Goal of the exercise:
Leave out every picture, then transcribe the rest of the listing exactly.

Supplied information:
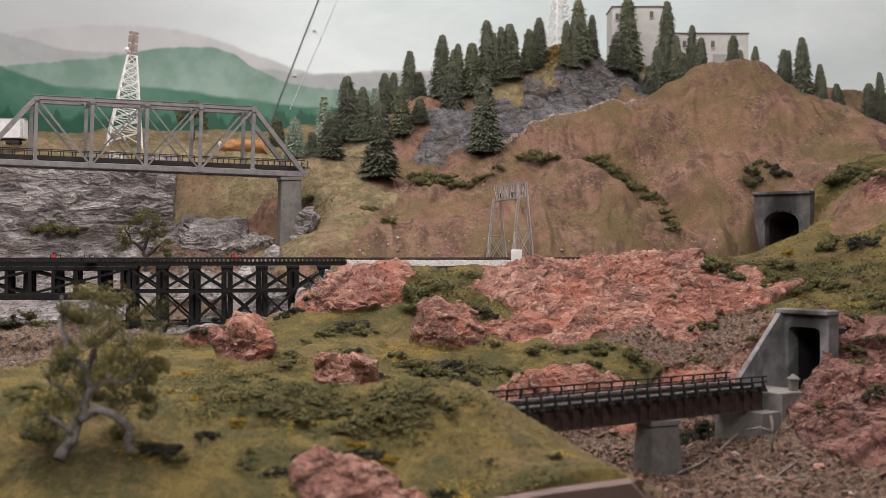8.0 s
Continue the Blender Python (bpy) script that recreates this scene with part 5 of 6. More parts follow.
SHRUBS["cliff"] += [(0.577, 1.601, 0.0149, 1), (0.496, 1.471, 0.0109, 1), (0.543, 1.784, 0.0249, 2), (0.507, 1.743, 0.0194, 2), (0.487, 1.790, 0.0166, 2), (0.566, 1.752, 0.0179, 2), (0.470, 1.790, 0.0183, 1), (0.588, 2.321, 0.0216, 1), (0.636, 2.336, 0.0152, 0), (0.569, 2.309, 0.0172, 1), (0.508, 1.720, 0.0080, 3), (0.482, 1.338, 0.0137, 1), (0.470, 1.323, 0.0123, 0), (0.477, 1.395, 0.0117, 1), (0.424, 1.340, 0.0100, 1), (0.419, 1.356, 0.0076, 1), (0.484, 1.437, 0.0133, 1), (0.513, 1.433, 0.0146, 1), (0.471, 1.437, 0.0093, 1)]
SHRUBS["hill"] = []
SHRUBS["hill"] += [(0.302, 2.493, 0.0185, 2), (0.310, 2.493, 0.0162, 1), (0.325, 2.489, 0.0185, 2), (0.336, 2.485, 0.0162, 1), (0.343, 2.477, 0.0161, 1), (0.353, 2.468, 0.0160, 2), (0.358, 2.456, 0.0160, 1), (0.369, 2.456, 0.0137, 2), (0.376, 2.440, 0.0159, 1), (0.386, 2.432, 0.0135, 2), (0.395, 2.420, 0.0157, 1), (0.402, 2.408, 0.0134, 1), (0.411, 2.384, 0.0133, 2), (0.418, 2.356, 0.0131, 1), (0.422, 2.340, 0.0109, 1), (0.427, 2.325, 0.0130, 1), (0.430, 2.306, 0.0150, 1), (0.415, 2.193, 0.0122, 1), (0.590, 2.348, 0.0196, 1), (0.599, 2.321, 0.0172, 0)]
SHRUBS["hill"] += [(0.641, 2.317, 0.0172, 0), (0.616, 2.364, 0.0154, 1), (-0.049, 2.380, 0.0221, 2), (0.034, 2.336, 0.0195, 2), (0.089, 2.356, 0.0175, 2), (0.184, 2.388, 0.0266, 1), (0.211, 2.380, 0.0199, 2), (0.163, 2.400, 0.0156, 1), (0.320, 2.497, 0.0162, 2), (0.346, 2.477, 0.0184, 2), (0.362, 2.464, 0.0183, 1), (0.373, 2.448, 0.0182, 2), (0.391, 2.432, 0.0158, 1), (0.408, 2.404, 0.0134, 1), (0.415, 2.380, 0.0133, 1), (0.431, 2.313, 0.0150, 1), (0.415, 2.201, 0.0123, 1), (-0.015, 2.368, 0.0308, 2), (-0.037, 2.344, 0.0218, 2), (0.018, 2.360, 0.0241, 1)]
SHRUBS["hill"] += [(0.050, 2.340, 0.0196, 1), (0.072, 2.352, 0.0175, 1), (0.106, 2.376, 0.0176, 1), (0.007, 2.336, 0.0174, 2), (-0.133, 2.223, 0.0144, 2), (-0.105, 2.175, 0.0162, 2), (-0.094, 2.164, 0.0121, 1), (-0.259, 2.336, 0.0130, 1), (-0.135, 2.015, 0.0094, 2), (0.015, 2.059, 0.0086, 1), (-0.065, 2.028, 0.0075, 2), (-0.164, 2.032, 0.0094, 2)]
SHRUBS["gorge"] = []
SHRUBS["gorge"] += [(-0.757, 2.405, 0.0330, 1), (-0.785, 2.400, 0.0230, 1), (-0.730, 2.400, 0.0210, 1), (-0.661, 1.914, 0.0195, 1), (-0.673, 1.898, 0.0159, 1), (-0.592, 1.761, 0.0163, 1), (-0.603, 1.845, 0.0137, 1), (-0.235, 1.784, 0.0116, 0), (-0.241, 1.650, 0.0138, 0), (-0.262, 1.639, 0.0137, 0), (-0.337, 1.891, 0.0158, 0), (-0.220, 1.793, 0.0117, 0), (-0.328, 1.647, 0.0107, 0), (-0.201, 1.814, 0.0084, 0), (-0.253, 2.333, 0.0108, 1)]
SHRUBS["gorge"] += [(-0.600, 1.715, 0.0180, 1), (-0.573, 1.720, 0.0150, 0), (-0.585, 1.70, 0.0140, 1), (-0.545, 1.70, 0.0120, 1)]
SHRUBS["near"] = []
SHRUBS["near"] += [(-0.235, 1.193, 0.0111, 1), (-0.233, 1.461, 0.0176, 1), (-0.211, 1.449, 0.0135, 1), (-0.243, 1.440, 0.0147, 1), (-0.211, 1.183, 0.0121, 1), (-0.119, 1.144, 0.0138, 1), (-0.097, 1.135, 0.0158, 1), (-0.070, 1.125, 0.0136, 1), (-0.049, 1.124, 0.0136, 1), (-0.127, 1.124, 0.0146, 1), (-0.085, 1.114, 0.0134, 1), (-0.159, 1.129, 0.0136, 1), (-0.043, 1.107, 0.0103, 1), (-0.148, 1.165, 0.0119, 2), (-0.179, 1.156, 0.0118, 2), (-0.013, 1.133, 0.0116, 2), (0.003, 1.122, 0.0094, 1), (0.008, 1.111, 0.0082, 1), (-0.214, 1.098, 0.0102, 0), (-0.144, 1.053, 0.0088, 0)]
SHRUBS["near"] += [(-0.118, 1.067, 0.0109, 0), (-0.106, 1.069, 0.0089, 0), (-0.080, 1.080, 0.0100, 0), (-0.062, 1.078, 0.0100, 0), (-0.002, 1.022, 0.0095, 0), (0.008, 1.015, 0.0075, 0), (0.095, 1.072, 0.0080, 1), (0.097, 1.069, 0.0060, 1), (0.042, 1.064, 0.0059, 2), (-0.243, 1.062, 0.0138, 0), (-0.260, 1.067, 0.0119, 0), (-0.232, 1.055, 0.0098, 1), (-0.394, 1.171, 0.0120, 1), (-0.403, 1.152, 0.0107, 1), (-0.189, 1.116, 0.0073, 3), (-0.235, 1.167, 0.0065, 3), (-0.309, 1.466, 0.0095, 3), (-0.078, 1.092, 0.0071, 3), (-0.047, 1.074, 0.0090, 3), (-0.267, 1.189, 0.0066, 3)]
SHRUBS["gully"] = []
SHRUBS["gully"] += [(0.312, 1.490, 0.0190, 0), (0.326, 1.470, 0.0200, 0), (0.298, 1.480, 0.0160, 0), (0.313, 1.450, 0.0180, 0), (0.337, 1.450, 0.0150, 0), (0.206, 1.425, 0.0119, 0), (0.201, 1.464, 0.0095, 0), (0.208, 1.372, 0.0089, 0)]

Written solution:
8.0 s
Continue the Blender Python (bpy) script that recreates this scene with part 5 of 6. More parts follow.
SHRUBS["cliff"] += [(0.577, 1.601, 0.0149, 1), (0.496, 1.471, 0.0109, 1), (0.543, 1.784, 0.0249, 2), (0.507, 1.743, 0.0194, 2), (0.487, 1.790, 0.0166, 2), (0.566, 1.752, 0.0179, 2), (0.470, 1.790, 0.0183, 1), (0.588, 2.321, 0.0216, 1), (0.636, 2.336, 0.0152, 0), (0.569, 2.309, 0.0172, 1), (0.508, 1.720, 0.0080, 3), (0.482, 1.338, 0.0137, 1), (0.470, 1.323, 0.0123, 0), (0.477, 1.395, 0.0117, 1), (0.424, 1.340, 0.0100, 1), (0.419, 1.356, 0.0076, 1), (0.484, 1.437, 0.0133, 1), (0.513, 1.433, 0.0146, 1), (0.471, 1.437, 0.0093, 1)]
SHRUBS["hill"] = []
SHRUBS["hill"] += [(0.302, 2.493, 0.0185, 2), (0.310, 2.493, 0.0162, 1), (0.325, 2.489, 0.0185, 2), (0.336, 2.485, 0.0162, 1), (0.343, 2.477, 0.0161, 1), (0.353, 2.468, 0.0160, 2), (0.358, 2.456, 0.0160, 1), (0.369, 2.456, 0.0137, 2), (0.376, 2.440, 0.0159, 1), (0.386, 2.432, 0.0135, 2), (0.395, 2.420, 0.0157, 1), (0.402, 2.408, 0.0134, 1), (0.411, 2.384, 0.0133, 2), (0.418, 2.356, 0.0131, 1), (0.422, 2.340, 0.0109, 1), (0.427, 2.325, 0.0130, 1), (0.430, 2.306, 0.0150, 1), (0.415, 2.193, 0.0122, 1), (0.590, 2.348, 0.0196, 1), (0.599, 2.321, 0.0172, 0)]
SHRUBS["hill"] += [(0.641, 2.317, 0.0172, 0), (0.616, 2.364, 0.0154, 1), (-0.049, 2.380, 0.0221, 2), (0.034, 2.336, 0.0195, 2), (0.089, 2.356, 0.0175, 2), (0.184, 2.388, 0.0266, 1), (0.211, 2.380, 0.0199, 2), (0.163, 2.400, 0.0156, 1), (0.320, 2.497, 0.0162, 2), (0.346, 2.477, 0.0184, 2), (0.362, 2.464, 0.0183, 1), (0.373, 2.448, 0.0182, 2), (0.391, 2.432, 0.0158, 1), (0.408, 2.404, 0.0134, 1), (0.415, 2.380, 0.0133, 1), (0.431, 2.313, 0.0150, 1), (0.415, 2.201, 0.0123, 1), (-0.015, 2.368, 0.0308, 2), (-0.037, 2.344, 0.0218, 2), (0.018, 2.360, 0.0241, 1)]
SHRUBS["hill"] += [(0.050, 2.340, 0.0196, 1), (0.072, 2.352, 0.0175, 1), (0.106, 2.376, 0.0176, 1), (0.007, 2.336, 0.0174, 2), (-0.133, 2.223, 0.0144, 2), (-0.105, 2.175, 0.0162, 2), (-0.094, 2.164, 0.0121, 1), (-0.259, 2.336, 0.0130, 1), (-0.135, 2.015, 0.0094, 2), (0.015, 2.059, 0.0086, 1), (-0.065, 2.028, 0.0075, 2), (-0.164, 2.032, 0.0094, 2)]
SHRUBS["gorge"] = []
SHRUBS["gorge"] += [(-0.757, 2.405, 0.0330, 1), (-0.785, 2.400, 0.0230, 1), (-0.730, 2.400, 0.0210, 1), (-0.661, 1.914, 0.0195, 1), (-0.673, 1.898, 0.0159, 1), (-0.592, 1.761, 0.0163, 1), (-0.603, 1.845, 0.0137, 1), (-0.235, 1.784, 0.0116, 0), (-0.241, 1.650, 0.0138, 0), (-0.262, 1.639, 0.0137, 0), (-0.337, 1.891, 0.0158, 0), (-0.220, 1.793, 0.0117, 0), (-0.328, 1.647, 0.0107, 0), (-0.201, 1.814, 0.0084, 0), (-0.253, 2.333, 0.0108, 1)]
SHRUBS["gorge"] += [(-0.600, 1.715, 0.0180, 1), (-0.573, 1.720, 0.0150, 0), (-0.585, 1.70, 0.0140, 1), (-0.545, 1.70, 0.0120, 1)]
SHRUBS["near"] = []
SHRUBS["near"] += [(-0.235, 1.193, 0.0111, 1), (-0.233, 1.461, 0.0176, 1), (-0.211, 1.449, 0.0135, 1), (-0.243, 1.440, 0.0147, 1), (-0.211, 1.183, 0.0121, 1), (-0.119, 1.144, 0.0138, 1), (-0.097, 1.135, 0.0158, 1), (-0.070, 1.125, 0.0136, 1), (-0.049, 1.124, 0.0136, 1), (-0.127, 1.124, 0.0146, 1), (-0.085, 1.114, 0.0134, 1), (-0.159, 1.129, 0.0136, 1), (-0.043, 1.107, 0.0103, 1), (-0.148, 1.165, 0.0119, 2), (-0.179, 1.156, 0.0118, 2), (-0.013, 1.133, 0.0116, 2), (0.003, 1.122, 0.0094, 1), (0.008, 1.111, 0.0082, 1), (-0.214, 1.098, 0.0102, 0), (-0.144, 1.053, 0.0088, 0)]
SHRUBS["near"] += [(-0.118, 1.067, 0.0109, 0), (-0.106, 1.069, 0.0089, 0), (-0.080, 1.080, 0.0100, 0), (-0.062, 1.078, 0.0100, 0), (-0.002, 1.022, 0.0095, 0), (0.008, 1.015, 0.0075, 0), (0.095, 1.072, 0.0080, 1), (0.097, 1.069, 0.0060, 1), (0.042, 1.064, 0.0059, 2), (-0.243, 1.062, 0.0138, 0), (-0.260, 1.067, 0.0119, 0), (-0.232, 1.055, 0.0098, 1), (-0.394, 1.171, 0.0120, 1), (-0.403, 1.152, 0.0107, 1), (-0.189, 1.116, 0.0073, 3), (-0.235, 1.167, 0.0065, 3), (-0.309, 1.466, 0.0095, 3), (-0.078, 1.092, 0.0071, 3), (-0.047, 1.074, 0.0090, 3), (-0.267, 1.189, 0.0066, 3)]
SHRUBS["gully"] = []
SHRUBS["gully"] += [(0.312, 1.490, 0.0190, 0), (0.326, 1.470, 0.0200, 0), (0.298, 1.480, 0.0160, 0), (0.313, 1.450, 0.0180, 0), (0.337, 1.450, 0.0150, 0), (0.206, 1.425, 0.0119, 0), (0.201, 1.464, 0.0095, 0), (0.208, 1.372, 0.0089, 0)]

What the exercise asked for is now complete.